BTW, is the President’s fund raising visit a hidden tax???

Denise Chartier Dorcey

July 30, 2012, 9:45 a.m.

To those who think voter ID laws are a good idea, think about this:

Last week, I took my 18-year-old son to advance vote at our county clerk’s office. It was his first time voting. As he does not have a driver’s license (prefers to walk), ...I had verified ahead of time… that any government-issued ID would work including military dependent IDs. Being the son of a Viet Nam vet, his father and my husband served for 24 years in the military, I thought my son’s newly issued military dependent ID would allow him to vote with no problem.

Not so!

The lady at the clerk’s office made the comment that the picture didn’t look like him and hesitated to continue the voter process. I asked her if there was a problem, since he provided her with a government-issued ID. She made the comment again that it didn’t look like him. I referred her to the picture, stating that though it is a high black-and-white contrast picture, it was in fact my son. I also offered to show her my own dependent ID picture and my driver’s license to compare the two. She appeared to reluctantly accept his ID as in fact his and proceed.

The question I have is, what would have happened had I not been there?

My son, being a first time voter and rather shy, may have not said anything and accepted her not believing it was a picture of him. He may have walked away without voting and very well may have not attempted to vote again because he thought he was not acceptable.

Not the this should make ANY DIFFERENCE AT ALL, but we are a family of white, Anglo-Saxons with Christian beliefs. I worry what will happen—in my county, my state my country—to other people whose “picture doesn’t look like them” according to one person?????


July 30, 2012, 10:38 a.m.

Barbara, I think the flaw in your logic is the assertion that there are politicians that stand for anything other than their own interests.  Despite rhetoric to the contrary, nobody gets themselves elected to government with the intent of getting themselves less authority.  It’d be like going to your boss and asking for a lower salary.

That’s the problem with a national-level voter ID law:  Once the ID is required, what else will it be required for and how will it be tracked?  Remember, it’s not too long ago when everybody you came in contact with asked for your Social Security Number to do business.

More generally, it’s worth pointing out that any law is a balance between false positives and false negatives.  In this case, that’s letting people vote illegally versus stopping legal voters.  A lack of a law allows all false positives.  Jim Crow would have many false negatives.  The question shouldn’t be “should we have to show ID,” but “what kind of law minimizes the chance of both errors?”

To Denise’s point, her situation is bad, but it’s not the fault of the concept.  It’s that the law puts too much power in the hands of someone who doesn’t care and ignores false negatives.  But you could have “weird” votes cast provisionally with a follow-up, for example, that would solve most problems.

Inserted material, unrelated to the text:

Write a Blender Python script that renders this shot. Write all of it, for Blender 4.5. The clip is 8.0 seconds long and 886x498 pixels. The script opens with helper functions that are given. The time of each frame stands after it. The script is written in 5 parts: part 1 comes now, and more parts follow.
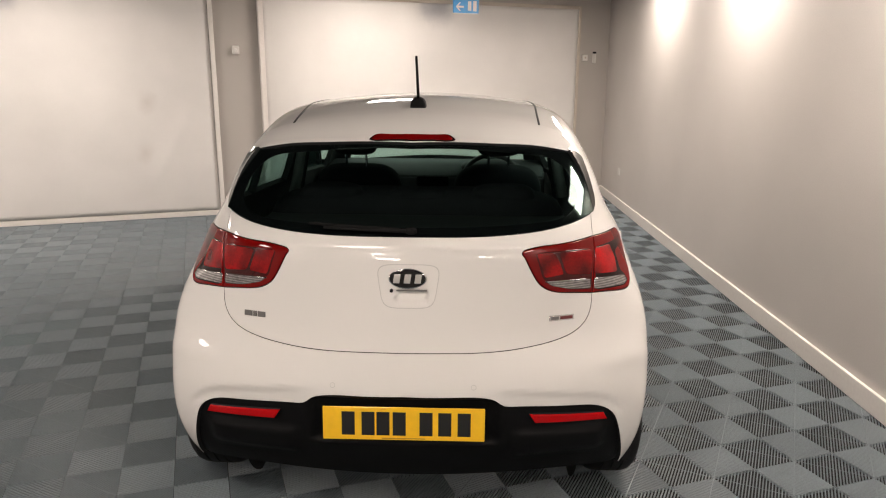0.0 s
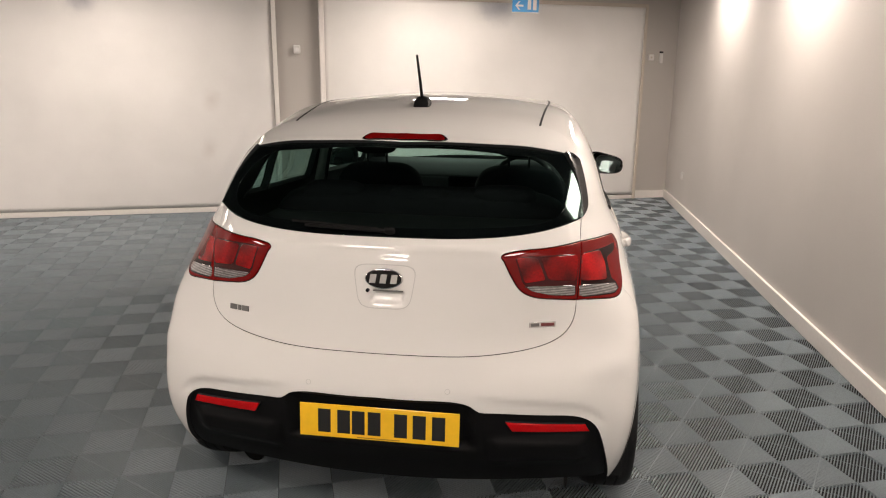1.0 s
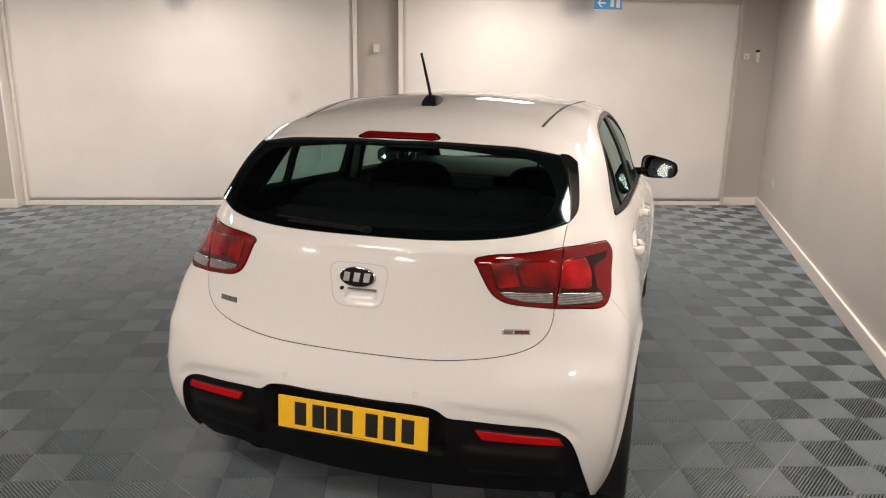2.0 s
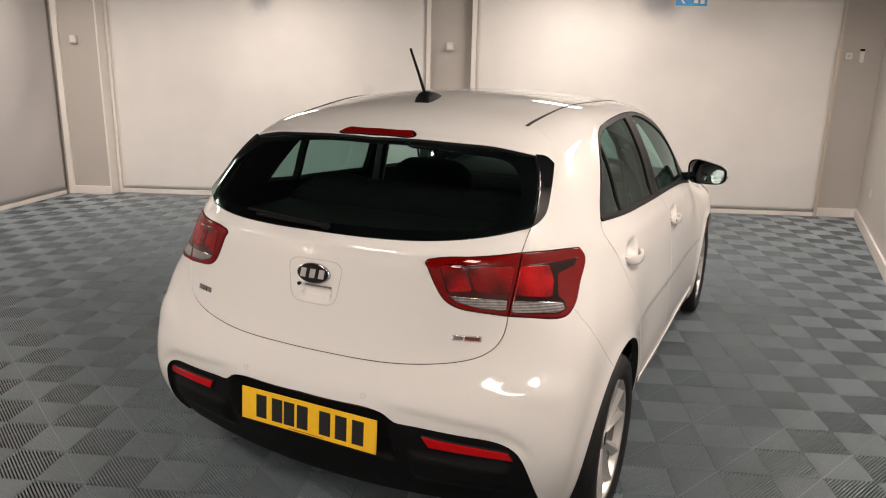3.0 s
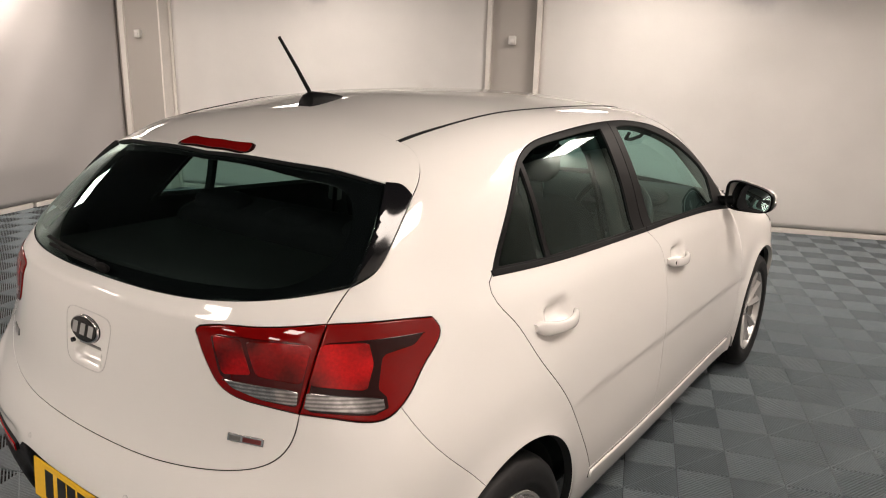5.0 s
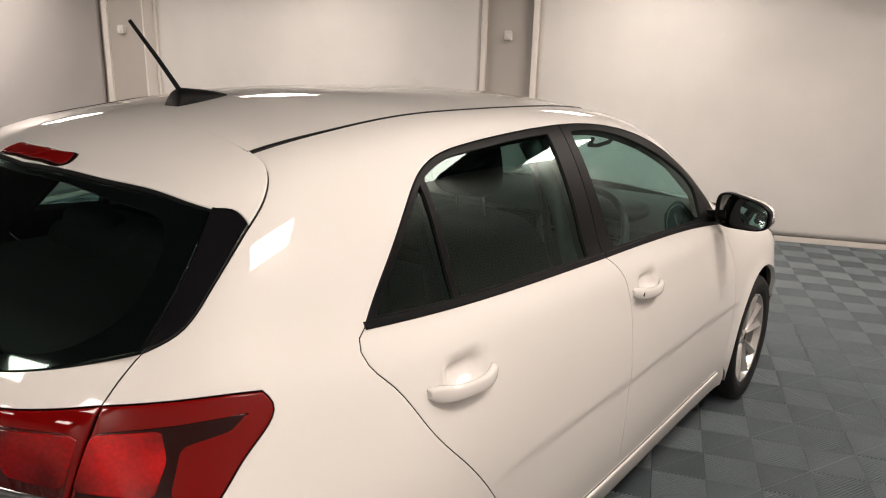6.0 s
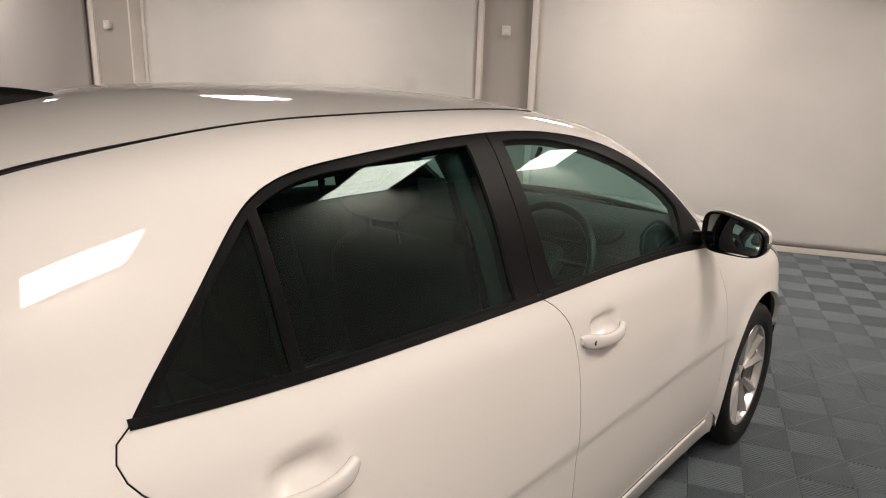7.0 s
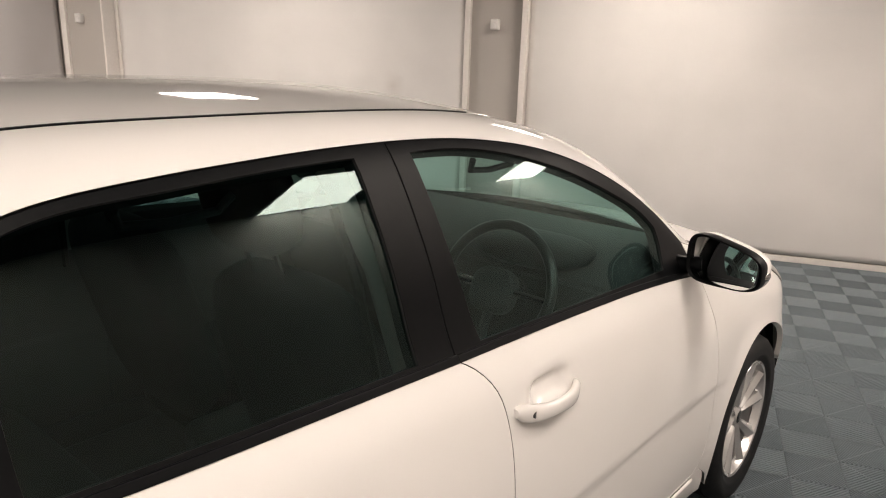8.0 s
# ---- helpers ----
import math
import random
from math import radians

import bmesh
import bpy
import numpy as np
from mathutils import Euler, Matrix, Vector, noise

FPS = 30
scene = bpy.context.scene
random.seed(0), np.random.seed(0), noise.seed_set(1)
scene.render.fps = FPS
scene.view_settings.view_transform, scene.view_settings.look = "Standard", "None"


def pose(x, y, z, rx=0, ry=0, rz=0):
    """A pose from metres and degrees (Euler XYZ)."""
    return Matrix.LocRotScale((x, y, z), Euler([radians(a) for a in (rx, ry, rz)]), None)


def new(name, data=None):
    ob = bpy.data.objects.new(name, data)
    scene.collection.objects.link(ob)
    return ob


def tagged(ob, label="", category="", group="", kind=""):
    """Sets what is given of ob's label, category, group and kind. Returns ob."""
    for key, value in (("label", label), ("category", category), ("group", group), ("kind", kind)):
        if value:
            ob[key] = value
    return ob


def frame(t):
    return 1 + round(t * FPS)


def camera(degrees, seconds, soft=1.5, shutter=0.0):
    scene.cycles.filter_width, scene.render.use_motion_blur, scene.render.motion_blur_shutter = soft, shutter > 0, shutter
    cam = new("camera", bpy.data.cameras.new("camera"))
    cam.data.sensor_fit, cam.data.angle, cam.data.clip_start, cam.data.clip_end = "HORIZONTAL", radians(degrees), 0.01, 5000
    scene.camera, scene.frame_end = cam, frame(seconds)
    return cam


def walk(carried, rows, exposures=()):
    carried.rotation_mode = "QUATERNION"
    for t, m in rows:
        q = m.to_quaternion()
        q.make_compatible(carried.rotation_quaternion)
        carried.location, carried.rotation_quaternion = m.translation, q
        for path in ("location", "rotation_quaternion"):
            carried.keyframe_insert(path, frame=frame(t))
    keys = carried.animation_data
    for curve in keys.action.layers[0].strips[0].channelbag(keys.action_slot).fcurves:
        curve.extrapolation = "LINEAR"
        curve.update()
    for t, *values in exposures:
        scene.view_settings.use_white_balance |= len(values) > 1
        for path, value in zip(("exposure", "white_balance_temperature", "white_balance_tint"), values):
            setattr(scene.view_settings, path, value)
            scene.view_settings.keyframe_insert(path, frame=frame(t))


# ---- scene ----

But, as I said above, without transparency in vote-counting, none of these laws can make a difference.  Unless you can be sure your vote counted, your vote can be overturned by whoever does the counting or whoever writes/runs the program that does the counting.


July 30, 2012, 12:35 p.m.

MsMarie, it’s not that people do not have different types of photo id’s.  The issue is that in some states, like Texas, the proposed changes make so that even school/college photo id’s are invalid.  I agree with the use of a photo id of some sort, but not to the extent that many of these laws are taking it.